> [Given information]:
+++++
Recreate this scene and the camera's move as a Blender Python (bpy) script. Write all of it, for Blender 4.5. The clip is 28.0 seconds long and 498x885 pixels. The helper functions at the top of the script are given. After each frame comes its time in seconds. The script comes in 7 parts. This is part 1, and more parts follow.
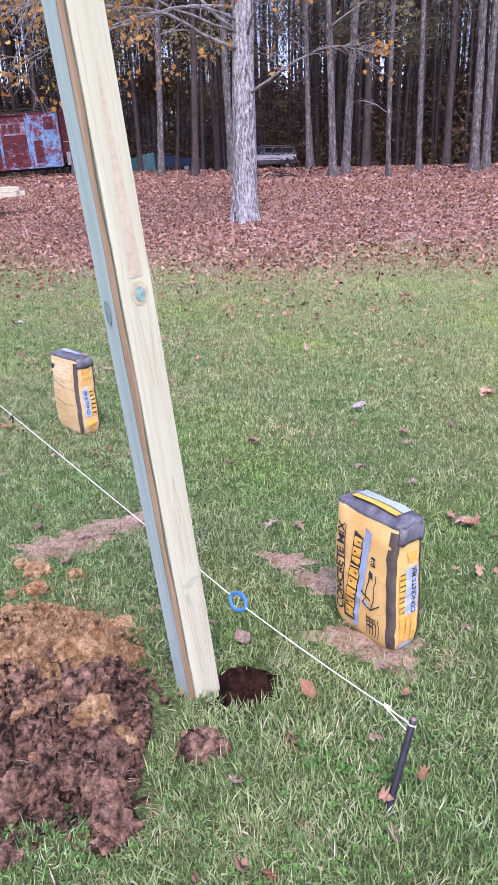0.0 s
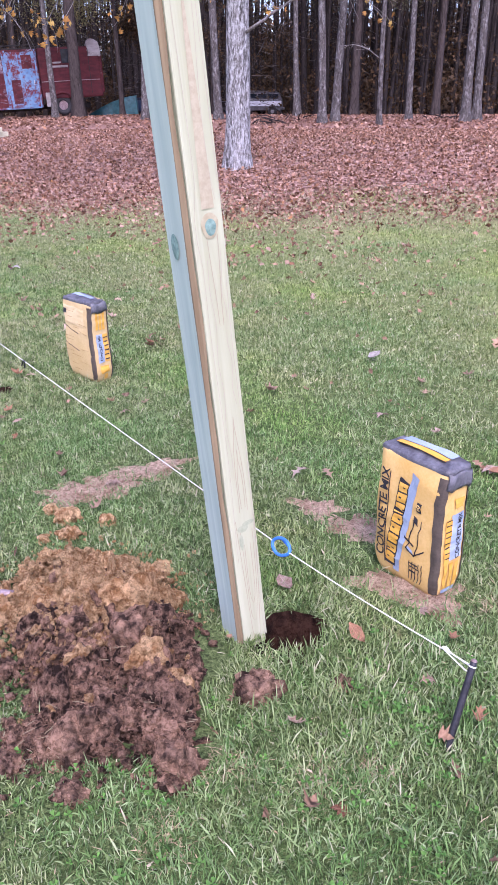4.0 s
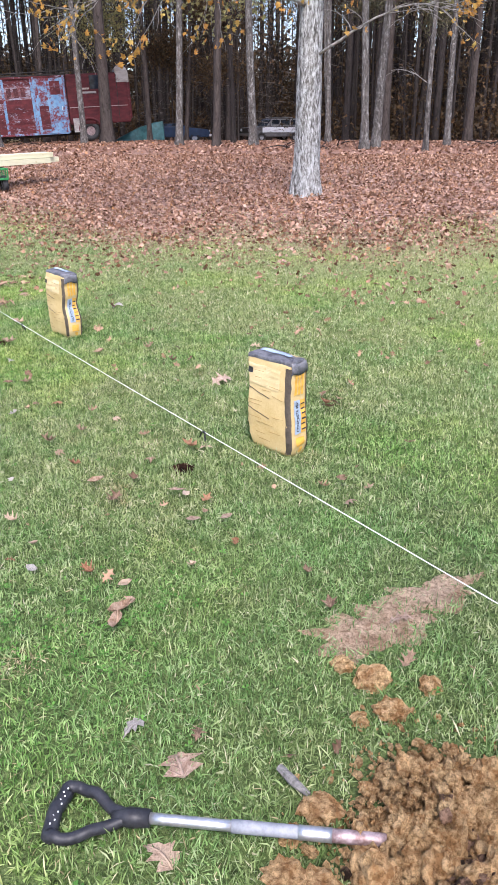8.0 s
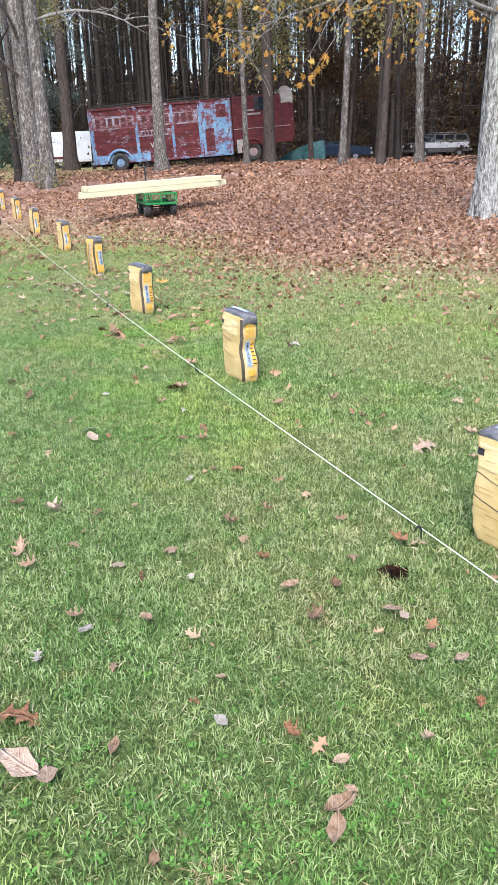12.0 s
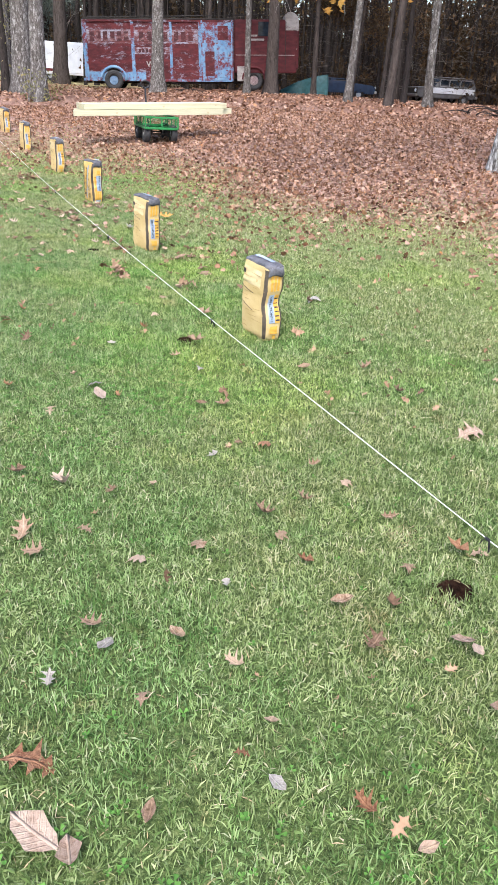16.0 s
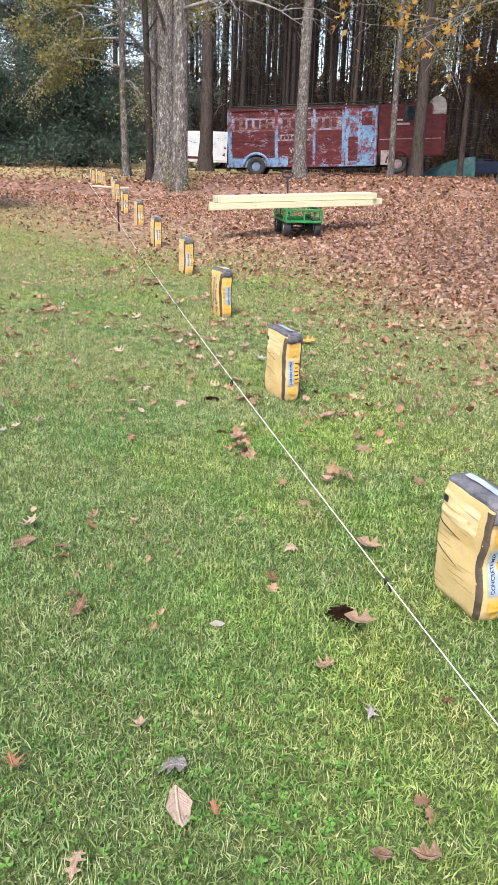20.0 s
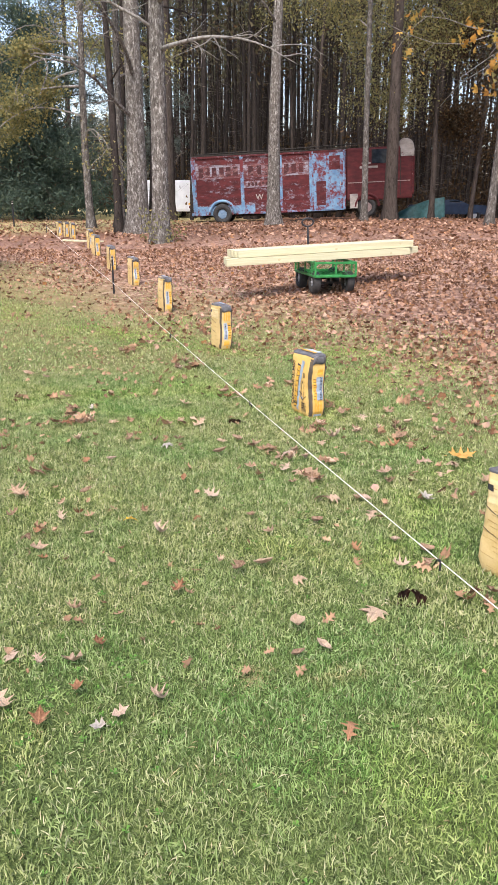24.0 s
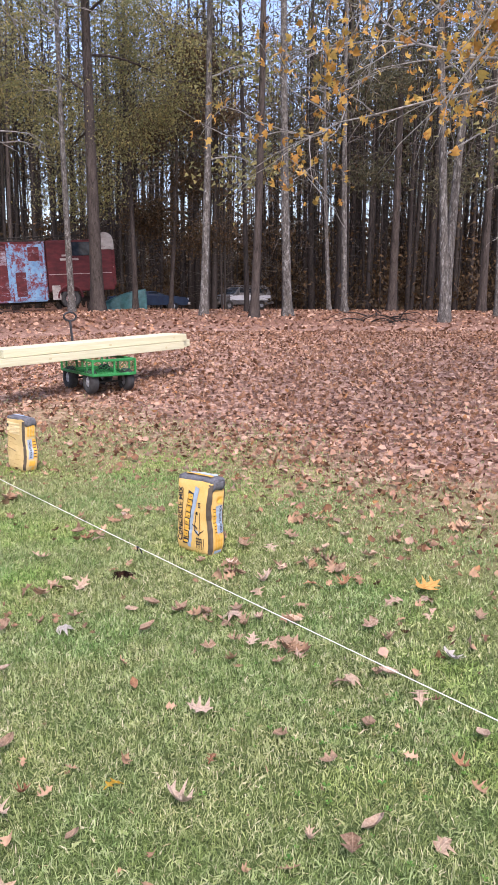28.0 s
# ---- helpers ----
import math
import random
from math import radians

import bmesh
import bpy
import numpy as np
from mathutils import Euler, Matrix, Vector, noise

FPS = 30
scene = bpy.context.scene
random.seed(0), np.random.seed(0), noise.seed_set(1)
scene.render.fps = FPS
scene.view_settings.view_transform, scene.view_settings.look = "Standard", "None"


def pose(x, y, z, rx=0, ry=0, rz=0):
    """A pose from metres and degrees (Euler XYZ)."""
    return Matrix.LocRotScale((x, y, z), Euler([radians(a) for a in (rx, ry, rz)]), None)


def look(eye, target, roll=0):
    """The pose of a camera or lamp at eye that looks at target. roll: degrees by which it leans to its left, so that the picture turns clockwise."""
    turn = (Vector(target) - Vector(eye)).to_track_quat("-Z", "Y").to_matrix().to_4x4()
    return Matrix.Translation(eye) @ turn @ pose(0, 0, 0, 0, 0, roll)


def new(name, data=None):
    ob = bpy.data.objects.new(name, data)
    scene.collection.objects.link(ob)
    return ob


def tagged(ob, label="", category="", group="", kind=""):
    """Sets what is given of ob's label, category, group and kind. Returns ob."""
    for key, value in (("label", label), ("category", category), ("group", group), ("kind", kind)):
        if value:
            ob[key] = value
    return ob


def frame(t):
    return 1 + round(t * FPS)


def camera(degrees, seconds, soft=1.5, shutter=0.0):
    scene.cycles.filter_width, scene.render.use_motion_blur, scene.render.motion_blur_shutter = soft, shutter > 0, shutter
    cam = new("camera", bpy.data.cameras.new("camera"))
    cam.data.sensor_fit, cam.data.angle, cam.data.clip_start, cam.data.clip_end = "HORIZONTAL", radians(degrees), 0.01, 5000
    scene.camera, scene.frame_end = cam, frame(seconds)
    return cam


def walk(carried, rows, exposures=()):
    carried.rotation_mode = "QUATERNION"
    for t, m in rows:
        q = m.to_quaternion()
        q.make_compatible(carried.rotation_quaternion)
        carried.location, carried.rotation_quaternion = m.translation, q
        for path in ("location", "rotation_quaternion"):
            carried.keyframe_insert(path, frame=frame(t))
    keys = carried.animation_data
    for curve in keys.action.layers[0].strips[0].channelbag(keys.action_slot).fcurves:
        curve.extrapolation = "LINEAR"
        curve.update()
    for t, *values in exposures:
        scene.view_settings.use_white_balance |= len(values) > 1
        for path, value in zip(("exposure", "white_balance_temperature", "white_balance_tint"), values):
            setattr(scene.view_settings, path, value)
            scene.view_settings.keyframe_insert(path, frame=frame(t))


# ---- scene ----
+++++
> [Task directions]: Transcribe the full listing character for character. Pictures are excluded.

> [Task solution]:
Recreate this scene and the camera's move as a Blender Python (bpy) script. Write all of it, for Blender 4.5. The clip is 28.0 seconds long and 498x885 pixels. The helper functions at the top of the script are given. After each frame comes its time in seconds. The script comes in 7 parts. This is part 1, and more parts follow.
0.0 s
4.0 s
8.0 s
12.0 s
16.0 s
20.0 s
24.0 s
28.0 s
# ---- helpers ----
import math
import random
from math import radians

import bmesh
import bpy
import numpy as np
from mathutils import Euler, Matrix, Vector, noise

FPS = 30
scene = bpy.context.scene
random.seed(0), np.random.seed(0), noise.seed_set(1)
scene.render.fps = FPS
scene.view_settings.view_transform, scene.view_settings.look = "Standard", "None"


def pose(x, y, z, rx=0, ry=0, rz=0):
    """A pose from metres and degrees (Euler XYZ)."""
    return Matrix.LocRotScale((x, y, z), Euler([radians(a) for a in (rx, ry, rz)]), None)


def look(eye, target, roll=0):
    """The pose of a camera or lamp at eye that looks at target. roll: degrees by which it leans to its left, so that the picture turns clockwise."""
    turn = (Vector(target) - Vector(eye)).to_track_quat("-Z", "Y").to_matrix().to_4x4()
    return Matrix.Translation(eye) @ turn @ pose(0, 0, 0, 0, 0, roll)


def new(name, data=None):
    ob = bpy.data.objects.new(name, data)
    scene.collection.objects.link(ob)
    return ob


def tagged(ob, label="", category="", group="", kind=""):
    """Sets what is given of ob's label, category, group and kind. Returns ob."""
    for key, value in (("label", label), ("category", category), ("group", group), ("kind", kind)):
        if value:
            ob[key] = value
    return ob


def frame(t):
    return 1 + round(t * FPS)


def camera(degrees, seconds, soft=1.5, shutter=0.0):
    scene.cycles.filter_width, scene.render.use_motion_blur, scene.render.motion_blur_shutter = soft, shutter > 0, shutter
    cam = new("camera", bpy.data.cameras.new("camera"))
    cam.data.sensor_fit, cam.data.angle, cam.data.clip_start, cam.data.clip_end = "HORIZONTAL", radians(degrees), 0.01, 5000
    scene.camera, scene.frame_end = cam, frame(seconds)
    return cam


def walk(carried, rows, exposures=()):
    carried.rotation_mode = "QUATERNION"
    for t, m in rows:
        q = m.to_quaternion()
        q.make_compatible(carried.rotation_quaternion)
        carried.location, carried.rotation_quaternion = m.translation, q
        for path in ("location", "rotation_quaternion"):
            carried.keyframe_insert(path, frame=frame(t))
    keys = carried.animation_data
    for curve in keys.action.layers[0].strips[0].channelbag(keys.action_slot).fcurves:
        curve.extrapolation = "LINEAR"
        curve.update()
    for t, *values in exposures:
        scene.view_settings.use_white_balance |= len(values) > 1
        for path, value in zip(("exposure", "white_balance_temperature", "white_balance_tint"), values):
            setattr(scene.view_settings, path, value)
            scene.view_settings.keyframe_insert(path, frame=frame(t))


# ---- scene ----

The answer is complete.